Bill Cosby arrives for his sentencing hearing at the Montgomery County Courthouse on Sept. 25, 2018, in Norristown Pa. (AP Photo/Matt Rourke)

Bill Cosby was sentenced Tuesday to no less than three and no more than 10 years in state prison, capping 34 months of criminal litigation and a stunning fall from national acclaim to public disgrace.

Montgomery County Court of Common Pleas Judge Steven T. O’Neill also said Cosby must pay a $25,000 fine and the costs of prosecution.

Cosby’s lawyer, Joseph Green, asked for Cosby to be released on bail after the sentence was imposed, indicating that he plans to file an appeal, but O’Neill rejected the request. Cosby was led from the courtroom in handcuffs.

O’Neill had ruled Tuesday morning that Cosby should be designated as a sexually violent predator. Cosby is subject to lifetime reporting requirements under Pennsylvania’s sex offender registry laws.

Cosby was found guilty in April of three counts of aggravated indecent assault based on Andrea Constand’s allegations that he drugged and sexually assaulted her in 2004.

During sentencing proceedings, Green argued that incarceration would impose excessive hardship on Cosby because of his age and blindness, and argued that Cosby is eligible for house arrest.

Montgomery County District Attorney Kevin Steele argued that the defense was asking for a “get-out-of-jail-free card” and that Cosby had shown no remorse.

Green has already pledged to appeal Cosby’s case on multiple issues, including an allegation that an audio recording used by the prosecutors was doctored. Steele, in a press conference after sentencing, expressed confidence in all of the prosecution’s evidence, and said, “I will put this appellate team up against anybody,” with regard to his office.

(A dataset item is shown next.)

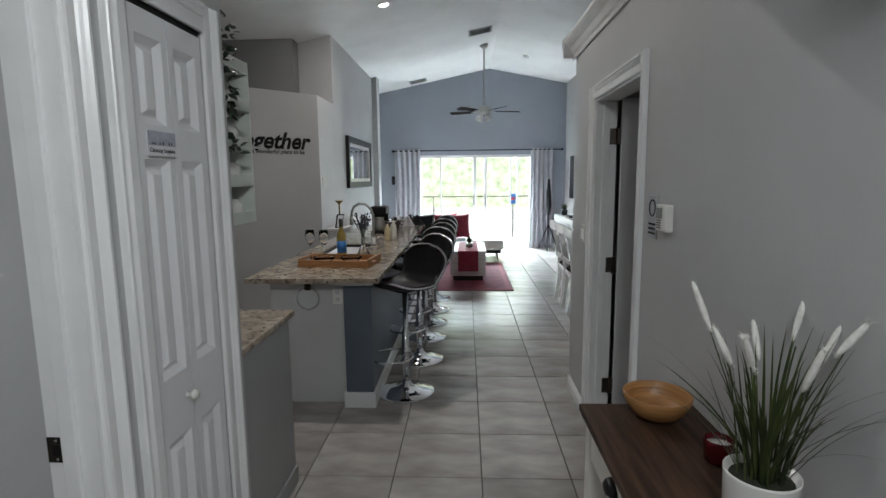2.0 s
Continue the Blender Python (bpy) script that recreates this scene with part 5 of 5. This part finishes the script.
# living room rug, table, seats
rr = thing("red_rug", "deep red patterned rug under the coffee table", "rug", pose(0, 0, 0))
part("rug_field", one(-0.75, 0.93, 8.02, 10.35, 0.001, 0.012, bevel=0.004), REDRUG, rr)
part("border", boxes((-0.70, 0.88, 8.07, 8.11, 0.012, 0.0132), (-0.70, 0.88, 10.26, 10.30, 0.012, 0.0132), (-0.70, -0.66, 8.11, 10.26, 0.012, 0.0132), (0.84, 0.88, 8.11, 10.26, 0.012, 0.0132)), REDC, rr)
GRAYW = mat("grey_white_laminate", (0.50, 0.49, 0.48), 0.4, var=0.1, scale=4, stretch=(1, 8, 8))
cf = thing("coffee_table", "grey and white block coffee table on the red rug", "coffee table", pose(0.31, 9.2, 0.0135))
part("top", one(-0.27, 0.27, -0.58, 0.58, 0.41, 0.45, bevel=0.004), GRAYW, cf)
part("front_panel", one(-0.26, 0.26, -0.57, -0.54, 0.08, 0.41, bevel=0.003), GRAYW, cf)
part("back_panel", one(-0.26, 0.26, 0.54, 0.57, 0.08, 0.41, bevel=0.003), GRAYW, cf)
part("shelf", one(-0.25, 0.25, -0.54, 0.54, 0.08, 0.11), GRAYW, cf)
part("plinth", one(-0.22, 0.22, -0.52, 0.52, 0.0, 0.08), BLACK, cf)
rn = thing("table_runner", "deep red cloth runner over the coffee table", "table runner", pose(0.31, 9.2, 0.4635))
part("cloth", boxes((-0.15, 0.15, -0.589, 0.589, 0.0008, 0.004), (-0.15, 0.15, -0.589, -0.5835, -0.30, 0.0008), (-0.15, 0.15, 0.5835, 0.589, -0.30, 0.0008)), REDC, rn)
tp = thing("small_plant", "small green plant in a glass pot on the runner", "potted plant", pose(0.33, 9.05, 0.468))
part("pot", lathe([(0, 0), (0.05, 0), (0.055, 0.07), (0.05, 0.07), (0, 0.06)], 18), NICKEL, tp)
bm = bmesh.new()
for i in range(60):
    a = q.uniform(0, 6.283)
    blade(bm, (0, 0, 0.05), q.uniform(0.02, 0.08), q.uniform(0.06, 0.14), 0.006, a, 0.02)
part("leaves", bm, LEAF, tp)
so_ = thing("sofa", "white leather sofa with chaise and low feet", "sofa", pose(0, 0, 0))
part("seat_base", one(-1.30, -0.35, 8.4, 11.4, 0.18, 0.40, bevel=0.04), WLEATH, so_)
part("chaise", one(-0.35, 0.98, 10.55, 11.4, 0.20, 0.40, bevel=0.06), WLEATH, so_, "white chaise seat")
part("chaise_frame", one(-0.35, 0.93, 10.6, 11.35, 0.14, 0.21, bevel=0.01), BLACK, so_)
part("backrest", one(-1.34, -1.12, 8.4, 11.4, 0.35, 0.74, bevel=0.05), WLEATH, so_)
for x, y in ((0.85, 10.68), (0.85, 11.27), (-0.4, 8.5), (-1.25, 8.5), (-1.25, 11.3)):
    part("leg", tube([(x, y, 0.16), (x + 0.03, y, 0.0)], [0.02, 0.012], 8), BLACK, so_)


def peaked_cushion(x, y, z, material, label, s=0.42, tn=0):
    t = part("throw_cushion", pillow_mesh(s, s, 0.14, x * 7), material, None, label, Matrix.Translation((x, y, z)) @ pose(0, 0, 0, 0, 0, tn) @ pose(0, 0, 0, 78, 0, 0) @ pose(0, 0, 0, 0, 0, 3))
    tagged(t, category="cushion", group="sofa cushions")


peaked_cushion(0.12, 10.95, 0.62, REDC, "deep red throw cushion on the sofa", 0.46)
peaked_cushion(-0.10, 11.15, 0.62, REDC, "deep red throw cushion leaning on another", 0.46, 12)
peaked_cushion(-0.55, 11.1, 0.63, BLACKC, "black throw cushion on the sofa")
peaked_cushion(-0.90, 10.7, 0.63, BLACKC, "black throw cushion by the backrest", 0.42, 25)
peaked_cushion(-0.95, 9.9, 0.62, WLEATH, "white throw cushion on the sofa", 0.42, 40)

# dining chairs and table
ch = thing("dining_chair", "white wooden dining chair with a dark seat", "dining chair", pose(1.43, 6.52, 0), "white dining chairs")
for y in (-0.20, 0.165):
    part("back_leg", strip_along_y(smooth_curve([(0.02, 0.0), (0.05, 0.22), (0.06, 0.45), (0.03, 0.70), (-0.045, 0.99)], 4), y, y + 0.038, 0.04), WHITE, ch)
    part("front_leg", one(0.42, 0.46, y, y + 0.038, 0, 0.44, bevel=0.003), WHITE, ch)
part("top_rail", one(-0.085, -0.055, -0.21, 0.213, 0.90, 1.0, bevel=0.01), WHITE, ch)
part("lower_rail", one(-0.01, 0.015, -0.165, 0.165, 0.56, 0.61, bevel=0.005), WHITE, ch)
for y in (-0.11, 0.0, 0.11):
    part("slat", tube([(0.005, y, 0.60), (-0.04, y, 0.78), (-0.068, y, 0.91)], 0.016, 6, flat=0.4), WHITE, ch)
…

“For decades, the defendant has been able to hide his true self and hide his crimes,” Steele said. “Now, finally, Bill Cosby has been unmasked and we have seen the real man as he is headed off to prison.”

Cosby was taken to the Montgomery County Correctional Facility on Tuesday, and will later be transported to SCI Phoenix in Montgomery County, where he will stay until a state facility is chosen.

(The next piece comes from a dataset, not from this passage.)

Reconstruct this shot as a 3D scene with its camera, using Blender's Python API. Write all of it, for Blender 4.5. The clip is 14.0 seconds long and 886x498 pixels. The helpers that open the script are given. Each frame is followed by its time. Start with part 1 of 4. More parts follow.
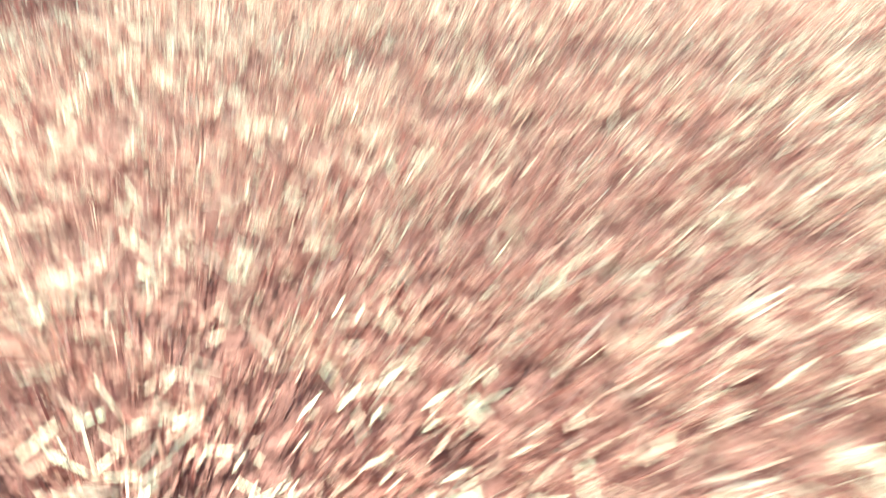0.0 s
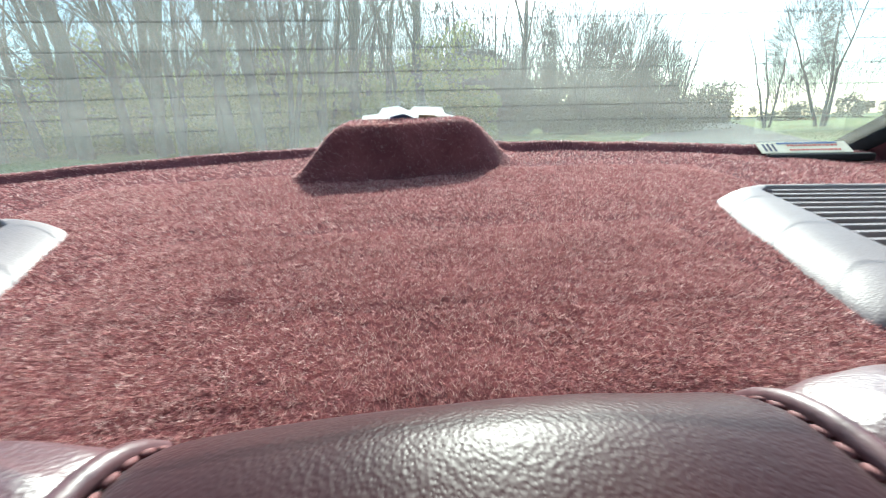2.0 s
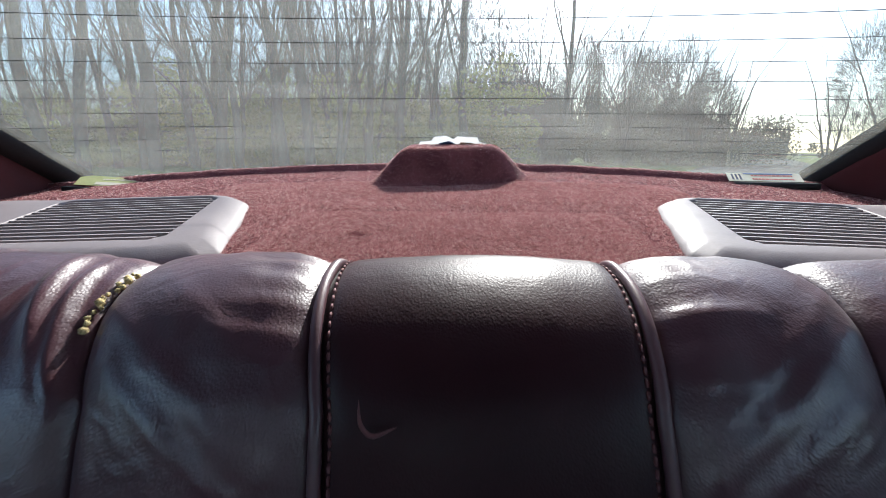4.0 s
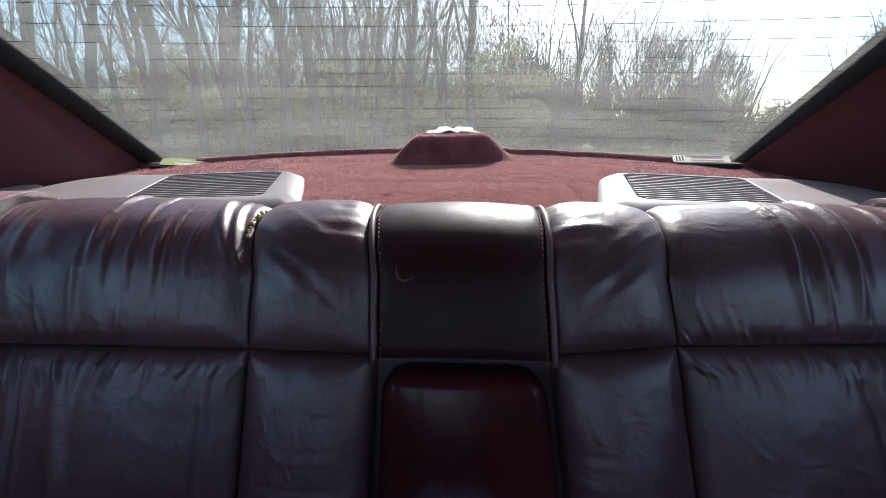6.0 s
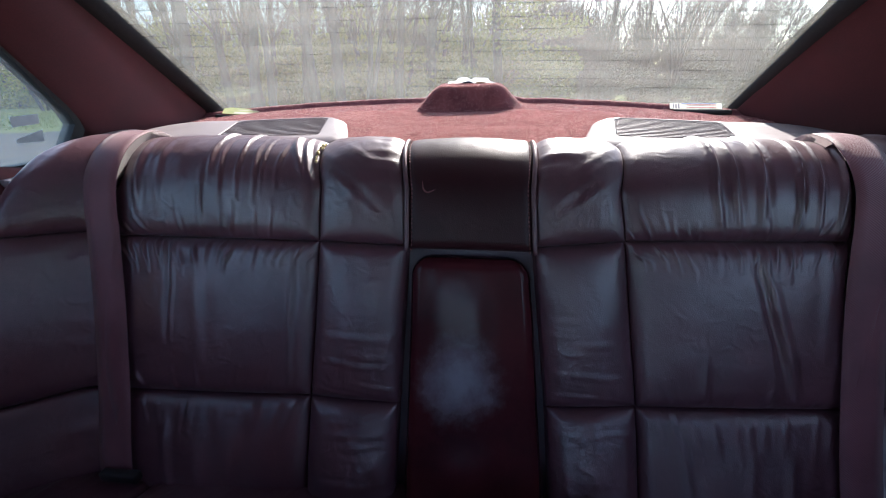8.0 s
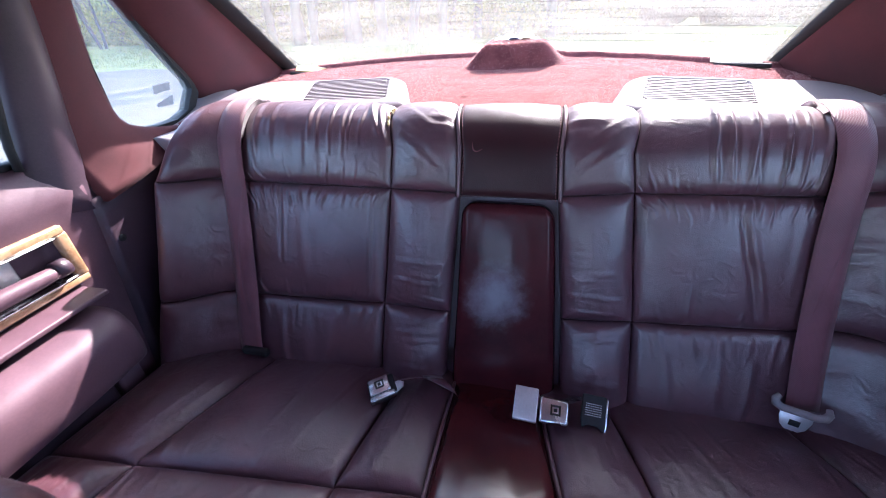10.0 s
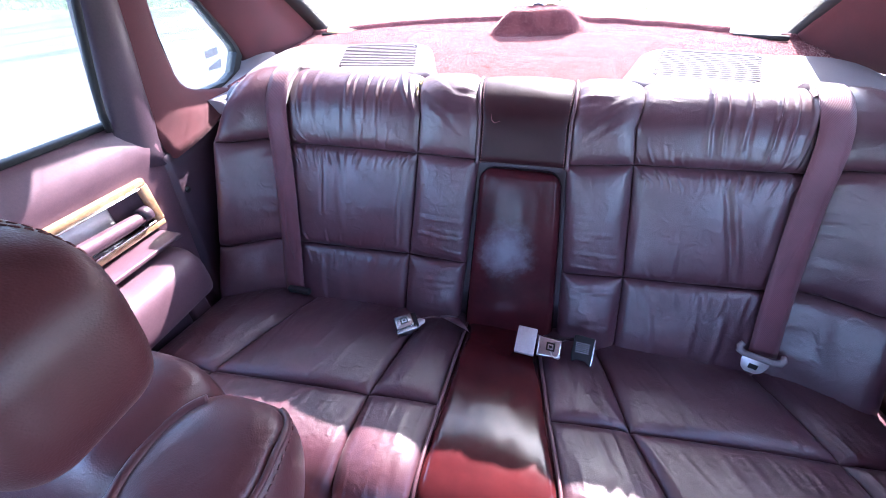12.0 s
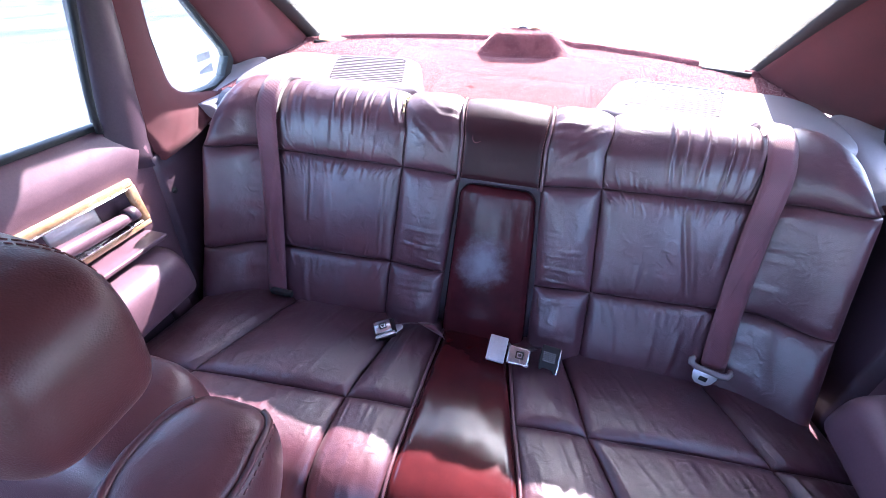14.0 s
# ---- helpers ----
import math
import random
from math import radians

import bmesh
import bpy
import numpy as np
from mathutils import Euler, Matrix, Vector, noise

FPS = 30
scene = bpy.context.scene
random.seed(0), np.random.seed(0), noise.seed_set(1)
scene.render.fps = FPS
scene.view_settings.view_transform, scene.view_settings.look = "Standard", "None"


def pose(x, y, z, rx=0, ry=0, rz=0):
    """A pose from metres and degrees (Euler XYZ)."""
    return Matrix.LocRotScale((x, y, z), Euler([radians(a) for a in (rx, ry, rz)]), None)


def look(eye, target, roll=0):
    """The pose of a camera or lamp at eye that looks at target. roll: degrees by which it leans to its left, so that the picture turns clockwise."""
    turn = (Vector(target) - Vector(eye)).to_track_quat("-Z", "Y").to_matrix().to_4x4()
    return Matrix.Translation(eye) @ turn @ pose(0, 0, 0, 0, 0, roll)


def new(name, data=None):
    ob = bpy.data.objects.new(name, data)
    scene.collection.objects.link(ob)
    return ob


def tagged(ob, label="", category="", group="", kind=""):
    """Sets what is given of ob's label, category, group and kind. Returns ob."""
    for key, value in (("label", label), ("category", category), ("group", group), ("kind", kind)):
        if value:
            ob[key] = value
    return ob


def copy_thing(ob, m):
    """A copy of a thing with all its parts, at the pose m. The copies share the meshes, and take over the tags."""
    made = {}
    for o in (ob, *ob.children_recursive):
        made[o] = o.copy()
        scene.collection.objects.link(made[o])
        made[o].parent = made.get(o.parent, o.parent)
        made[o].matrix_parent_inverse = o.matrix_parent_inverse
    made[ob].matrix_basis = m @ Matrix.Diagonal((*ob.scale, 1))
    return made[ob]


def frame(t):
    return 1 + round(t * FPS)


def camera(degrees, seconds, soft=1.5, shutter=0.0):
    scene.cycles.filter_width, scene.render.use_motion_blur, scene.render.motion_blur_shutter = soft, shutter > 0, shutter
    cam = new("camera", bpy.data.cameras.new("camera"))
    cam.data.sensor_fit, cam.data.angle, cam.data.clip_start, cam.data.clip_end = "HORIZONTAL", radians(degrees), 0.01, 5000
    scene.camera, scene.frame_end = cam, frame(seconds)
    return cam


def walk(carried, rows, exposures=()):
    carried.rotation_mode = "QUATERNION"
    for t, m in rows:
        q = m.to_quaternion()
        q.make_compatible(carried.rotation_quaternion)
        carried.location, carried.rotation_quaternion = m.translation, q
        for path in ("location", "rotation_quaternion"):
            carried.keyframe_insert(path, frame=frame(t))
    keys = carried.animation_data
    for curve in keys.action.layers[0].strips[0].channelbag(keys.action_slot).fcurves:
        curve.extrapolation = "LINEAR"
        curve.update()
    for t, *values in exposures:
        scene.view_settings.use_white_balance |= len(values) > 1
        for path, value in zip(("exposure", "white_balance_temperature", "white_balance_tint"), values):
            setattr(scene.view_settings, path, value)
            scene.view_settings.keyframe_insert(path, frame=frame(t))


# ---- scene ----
cam = camera(98.0, 14.0, soft=0.8, shutter=0.48)
PATH = [
    (0, (-0.0625, 0.0545, 1.1505), (0.0908, 1.4479, -0.2760), 2.04),
    (0.2, (-0.0529, 0.0534, 1.1685), (0.0959, 1.5042, -0.2000), 1.45),
    (0.5, (-0.0404, 0.0367, 1.1833), (0.0991, 1.6027, -0.0528), 0.39),
    (0.7, (-0.0370, 0.0257, 1.1897), (0.1175, 1.6690, 0.0602), -0.72),
    (1, (-0.0350, 0.0063, 1.1946), (0.1410, 1.7378, 0.2093), -1.30),
    (1.5, (-0.0291, -0.0244, 1.1939), (0.1506, 1.8258, 0.4559), -2.07),
    (2, (-0.0159, -0.0721, 1.2182), (0.1268, 1.8276, 0.6095), -1.81),
    (2.5, (-0.0216, -0.1194, 1.2275), (0.0606, 1.8057, 0.6916), -1.29),
    (3, (-0.0260, -0.1693, 1.2245), (-0.0001, 1.7700, 0.7364), -0.46),
    (5.5, (-0.0073, -0.4027, 1.2107), (-0.0652, 1.5269, 0.6879), 0.14),
    (6, (-0.0054, -0.4583, 1.2194), (-0.0730, 1.4611, 0.6615), 0.15),
    (6.5, (-0.0078, -0.4966, 1.2233), (-0.0874, 1.4088, 0.6206), 0.21),
    (7, (0.0006, -0.5293, 1.2199), (-0.0999, 1.3596, 0.5705), 0.20),
    (7.5, (0.0144, -0.5795, 1.2351), (-0.1259, 1.2844, 0.5237), -0.03),
    (8, (0.0152, -0.6259, 1.2149), (-0.1647, 1.2130, 0.4493), -0.31),
    (8.5, (0.0227, -0.6756, 1.2324), (-0.2143, 1.1236, 0.3915), -0.81),
    (9, (0.0212, -0.7160, 1.2563), (-0.2688, 1.0398, 0.3435), -1.39),
    (11.5, (0.0370, -0.8462, 1.3350), (-0.3867, 0.7121, 0.1552), -1.81),
    (12, (0.0408, -0.8683, 1.3552), (-0.3848, 0.6579, 0.1347), -1.76),
    (12.5, (0.0440, -0.8772, 1.3672), (-0.3563, 0.6369, 0.1232), -1.10),
    (13, (0.0532, -0.8748, 1.3778), (-0.3344, 0.6415, 0.1325), -0.42),
    (13.5, (0.0564, -0.8769, 1.3893), (-0.3127, 0.6494, 0.1507), 0.62),
    (14, (0.0567, -0.8851, 1.3998), (-0.2903, 0.6626, 0.1815), 2.28),
]
walk(cam, [(t, look(eye, target, roll)) for t, eye, target, roll in PATH],
     exposures=[(0.0, 3.3, 4950, -60), (0.5, 2.95, 5000, -50), (1.0, 2.65, 5100, -26), (1.5, 2.2, 5200, -16), (2.0, 1.75, 5300, -7), (3.0, 1.33, 5400, 4), (5.5, 1.28, 5500, 7), (6.5, 1.48, 5550, 8), (7.5, 1.72, 5650, 9), (9.0, 2.55, 5600, 15), (11.5, 3.7, 5300, 22), (14.0, 3.8, 5300, 22)])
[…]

In a written victim impact statement released to the public Tuesday, Constand detailed the effects of not only the assault, but the public scrutiny she received after reporting it.

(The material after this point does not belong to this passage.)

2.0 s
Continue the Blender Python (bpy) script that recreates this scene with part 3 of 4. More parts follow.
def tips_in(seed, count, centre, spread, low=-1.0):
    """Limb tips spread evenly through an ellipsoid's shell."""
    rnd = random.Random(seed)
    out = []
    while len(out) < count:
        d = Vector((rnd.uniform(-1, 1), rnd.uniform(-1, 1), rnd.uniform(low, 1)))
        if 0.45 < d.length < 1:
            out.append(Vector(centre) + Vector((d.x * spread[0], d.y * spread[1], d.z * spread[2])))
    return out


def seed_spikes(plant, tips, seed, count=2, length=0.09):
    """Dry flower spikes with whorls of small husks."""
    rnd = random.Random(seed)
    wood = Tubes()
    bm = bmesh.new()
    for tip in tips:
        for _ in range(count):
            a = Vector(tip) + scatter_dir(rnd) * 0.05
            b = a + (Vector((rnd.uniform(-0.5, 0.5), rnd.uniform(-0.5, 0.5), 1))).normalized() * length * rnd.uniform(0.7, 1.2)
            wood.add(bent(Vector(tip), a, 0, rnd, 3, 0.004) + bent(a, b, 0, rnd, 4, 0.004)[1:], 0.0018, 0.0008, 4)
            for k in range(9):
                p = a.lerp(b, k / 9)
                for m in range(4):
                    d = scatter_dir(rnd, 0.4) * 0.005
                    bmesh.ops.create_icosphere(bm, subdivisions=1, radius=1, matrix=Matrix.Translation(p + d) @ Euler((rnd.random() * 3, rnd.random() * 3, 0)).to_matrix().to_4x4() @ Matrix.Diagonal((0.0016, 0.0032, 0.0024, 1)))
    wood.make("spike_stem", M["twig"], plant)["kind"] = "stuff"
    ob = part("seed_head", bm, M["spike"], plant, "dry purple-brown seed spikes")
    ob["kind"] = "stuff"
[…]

“Instead of being praised as a straight-shooter, I was called a gold-digger, a con artist, and a pathological liar,” Constand wrote. “I have often asked myself why the burden of being the sole witness in two criminal trials had to fall to me. The pressure was enormous.”

Cosby chose not to take the stand during the sentencing hearing. He also stayed off the stand during the trial.

Cosby was charged with aggravated indecent assault in December 2015, based on Constand’s allegations from more than a decade before. Constand reported the incident to police in 2005, but Montgomery County prosecutors declined to prosecute at the time.

The District Attorney’s Office reopened the case in 2015, after a deposition transcript from the civil litigation between Cosby and Constand became public. In that deposition, Cosby had admitted to obtaining multiple prescriptions for Quaaludes and using drugs to have sex with a woman.

The April trial was Cosby’s second in the Montgomery County case. His first trial, in June 2017, ended in a mistrial when the jury was unable to reach a verdict.